Hari berganti hari dan kau menggodaku lewat surel2 yang kau kirimkan di sela-sela pekerjaannmu. Dan tibalah saatnya pertanyaan yang mengubah nasib kita. Pada tanggal 23
Juli 2004, kau menanyakan pertanyaan padaku yang pertanyaan terakhirnya adalah:
" dah ada cw bule yg ditaksir belum? hee.. "
Dan aku masih ingat betapa pertanyaan yang begitu sederhana membutuhkan berhari-hari untuk menjawabnya. Akhirnya, baru pada tanggal 26 Juli lah aku menjawabmu.
"6) dah ada cw bule yg ditaksir belum? hee..
Belum.
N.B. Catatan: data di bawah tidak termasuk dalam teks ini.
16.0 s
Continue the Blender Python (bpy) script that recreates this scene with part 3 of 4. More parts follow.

Lagipula kayaknya aku nggak mungkin naksir bule. Aku nggak suka rambut pirang.
Dulu sih waktu belum berangkat, aku punya cita-cita, punya pacar orang Asia Timur (gubrak). Tapi kayaknya nggak mungkin. Selain kendala bahasa, mereka lebih akrab dengan sesama mereka. Sama saja kayak orang Indonesia di sini, begitu ketemu sesama Melayu abis itu langsung gosip gak jelas juntrungannya.
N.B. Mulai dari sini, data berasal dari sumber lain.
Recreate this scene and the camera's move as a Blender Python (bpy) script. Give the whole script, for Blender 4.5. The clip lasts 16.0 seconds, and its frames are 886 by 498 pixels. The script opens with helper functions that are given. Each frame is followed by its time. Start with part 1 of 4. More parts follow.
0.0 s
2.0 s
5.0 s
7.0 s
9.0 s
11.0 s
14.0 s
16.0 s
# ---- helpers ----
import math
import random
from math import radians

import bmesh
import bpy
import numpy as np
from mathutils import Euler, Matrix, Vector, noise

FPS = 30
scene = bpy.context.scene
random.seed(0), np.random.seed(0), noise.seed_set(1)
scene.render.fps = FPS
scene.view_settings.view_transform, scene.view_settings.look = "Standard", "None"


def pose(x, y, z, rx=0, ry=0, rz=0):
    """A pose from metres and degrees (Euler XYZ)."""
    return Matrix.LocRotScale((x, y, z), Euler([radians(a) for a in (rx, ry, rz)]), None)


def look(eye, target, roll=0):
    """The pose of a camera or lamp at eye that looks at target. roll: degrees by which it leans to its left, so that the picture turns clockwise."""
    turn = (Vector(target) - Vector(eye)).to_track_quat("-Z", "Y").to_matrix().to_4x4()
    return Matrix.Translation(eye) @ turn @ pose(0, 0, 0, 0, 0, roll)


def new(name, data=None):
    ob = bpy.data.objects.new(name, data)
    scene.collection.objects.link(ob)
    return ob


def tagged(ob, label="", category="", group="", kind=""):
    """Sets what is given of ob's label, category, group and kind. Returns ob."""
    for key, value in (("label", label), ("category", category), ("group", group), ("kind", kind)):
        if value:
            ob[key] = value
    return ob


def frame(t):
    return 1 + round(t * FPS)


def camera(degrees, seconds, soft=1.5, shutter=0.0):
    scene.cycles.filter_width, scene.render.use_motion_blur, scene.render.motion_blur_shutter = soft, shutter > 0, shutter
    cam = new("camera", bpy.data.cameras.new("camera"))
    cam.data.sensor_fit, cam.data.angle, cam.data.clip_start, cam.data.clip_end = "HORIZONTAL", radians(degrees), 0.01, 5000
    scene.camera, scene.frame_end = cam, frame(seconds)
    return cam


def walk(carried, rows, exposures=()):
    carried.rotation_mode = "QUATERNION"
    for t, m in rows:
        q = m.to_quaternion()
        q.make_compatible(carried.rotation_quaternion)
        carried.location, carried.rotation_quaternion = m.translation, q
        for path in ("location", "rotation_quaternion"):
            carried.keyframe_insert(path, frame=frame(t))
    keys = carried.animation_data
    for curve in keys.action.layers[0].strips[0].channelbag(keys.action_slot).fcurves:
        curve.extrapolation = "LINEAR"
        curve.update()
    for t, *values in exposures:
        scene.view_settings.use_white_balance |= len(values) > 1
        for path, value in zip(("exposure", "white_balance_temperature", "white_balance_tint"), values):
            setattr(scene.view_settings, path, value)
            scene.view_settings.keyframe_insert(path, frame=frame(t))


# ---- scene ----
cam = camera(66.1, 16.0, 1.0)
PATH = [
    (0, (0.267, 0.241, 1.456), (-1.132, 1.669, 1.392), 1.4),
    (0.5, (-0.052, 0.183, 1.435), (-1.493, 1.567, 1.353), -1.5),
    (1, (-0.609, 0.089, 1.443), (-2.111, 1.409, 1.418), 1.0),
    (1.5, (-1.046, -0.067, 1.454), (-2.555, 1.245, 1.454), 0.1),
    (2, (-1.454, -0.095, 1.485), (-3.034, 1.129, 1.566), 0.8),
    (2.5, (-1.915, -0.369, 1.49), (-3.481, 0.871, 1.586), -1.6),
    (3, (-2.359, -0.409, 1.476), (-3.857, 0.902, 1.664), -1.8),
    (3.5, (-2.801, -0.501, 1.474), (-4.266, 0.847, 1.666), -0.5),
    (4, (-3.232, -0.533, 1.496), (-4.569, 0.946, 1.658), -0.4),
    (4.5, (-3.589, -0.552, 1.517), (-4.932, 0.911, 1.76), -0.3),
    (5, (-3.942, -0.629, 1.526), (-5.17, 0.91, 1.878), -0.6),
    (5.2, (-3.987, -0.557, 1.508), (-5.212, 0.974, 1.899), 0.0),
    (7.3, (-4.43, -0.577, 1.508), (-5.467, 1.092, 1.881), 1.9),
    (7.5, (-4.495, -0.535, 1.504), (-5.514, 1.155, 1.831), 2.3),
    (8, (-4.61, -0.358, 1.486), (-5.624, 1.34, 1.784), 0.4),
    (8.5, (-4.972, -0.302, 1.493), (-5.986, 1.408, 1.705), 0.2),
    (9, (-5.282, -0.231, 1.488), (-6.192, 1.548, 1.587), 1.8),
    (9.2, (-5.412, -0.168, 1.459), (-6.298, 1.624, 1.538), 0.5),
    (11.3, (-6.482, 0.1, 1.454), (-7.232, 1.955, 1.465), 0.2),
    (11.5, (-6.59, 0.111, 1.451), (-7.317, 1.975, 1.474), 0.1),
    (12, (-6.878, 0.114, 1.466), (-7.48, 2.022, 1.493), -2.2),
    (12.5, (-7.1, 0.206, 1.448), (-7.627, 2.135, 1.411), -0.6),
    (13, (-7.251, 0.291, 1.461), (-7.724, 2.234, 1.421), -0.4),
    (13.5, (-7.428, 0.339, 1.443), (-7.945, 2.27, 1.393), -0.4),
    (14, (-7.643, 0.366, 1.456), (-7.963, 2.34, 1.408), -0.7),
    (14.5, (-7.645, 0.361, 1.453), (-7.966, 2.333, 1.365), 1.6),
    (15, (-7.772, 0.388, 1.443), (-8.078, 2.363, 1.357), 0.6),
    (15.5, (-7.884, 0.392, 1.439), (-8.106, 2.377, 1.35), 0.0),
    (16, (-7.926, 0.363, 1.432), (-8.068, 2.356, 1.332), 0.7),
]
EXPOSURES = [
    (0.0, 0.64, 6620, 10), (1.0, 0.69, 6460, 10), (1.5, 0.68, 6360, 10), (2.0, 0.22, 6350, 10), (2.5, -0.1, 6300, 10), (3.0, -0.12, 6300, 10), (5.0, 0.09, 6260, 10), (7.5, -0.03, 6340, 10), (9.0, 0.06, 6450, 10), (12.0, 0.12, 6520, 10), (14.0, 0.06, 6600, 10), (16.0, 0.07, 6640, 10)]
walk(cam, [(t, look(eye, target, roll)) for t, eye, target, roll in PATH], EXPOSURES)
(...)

Lagipula kayaknya aku bakal agak susah naksir perempuan. Soalnya akhir-akhir ini aku bermimpi tentang cewek yang sama. Cewek yang tinggal di Jakarta, berambut hitam, berhidung agak pesek, berpipi cempluk, pokoknya tipe cewek yang tidak akan membuatku jatuh cinta dalam pandangan pertama. Sayangnya, aku nggak pernah berani menganggap diriku mulai jatuh cinta padanya, soalnya aku belum lulus dan aku pernah mencampuri urusannya (walaupun sebenarnya dia minta saran padaku). "
dan..
lusanya, kau hanya mengirim sebuah kalimat dalam e-mailmu
"ok.., simple question, is that me?"
Aku begitu ketakutan.
Dengan gemetar aku mengakui dalam e-mailku 2 Agustus 2004
"hmm.. errr..
Kalau kujawab tidak pasti kau tidak percaya
Kalau kujawab iya aku tidak tahu apa yang terjadi
Lagipula, pantaskah aku?
(diam 4 menit..
dalam hati mengutuk
kenapa aku selalu kelepasan kalau mengetik)
jawabannya: iya.. maaf.. maaf.. (nunduk-nunduk)
see you! (langsung kabur)"
Dan dengan itulah kuakhiri e-mailku yang semena-mena.
Sayangku,
lucu yah..
hubungan kita berawal dari aku yang malu-malu, bersikap seperti seorang penggemar gelap. Aku mencintaimu dari kejauhan dan tiada mengharapkan balasan darimu. Aku membantumu saat diminta dan tidak mencampuri urusanmu.
Kenapa aku berubah, yah.. sayangku?
Kini..
aku menjadi orang yang sangat menyebalkan di matamu.
Aku menjadi orang yang obsesif, posesif..
Aku menjadi orang yang ingin menguasai dirimu..
Aku yang tadinya mendukung apapun yang kamu lakukan sekarang menjadi orang yang menginginkanmu membatalkan semua aktivitasmu demi aku.
Aku minta maaf, sayang..
aku minta maaf..
tapi engkau sudah menutup pintu komunikasi.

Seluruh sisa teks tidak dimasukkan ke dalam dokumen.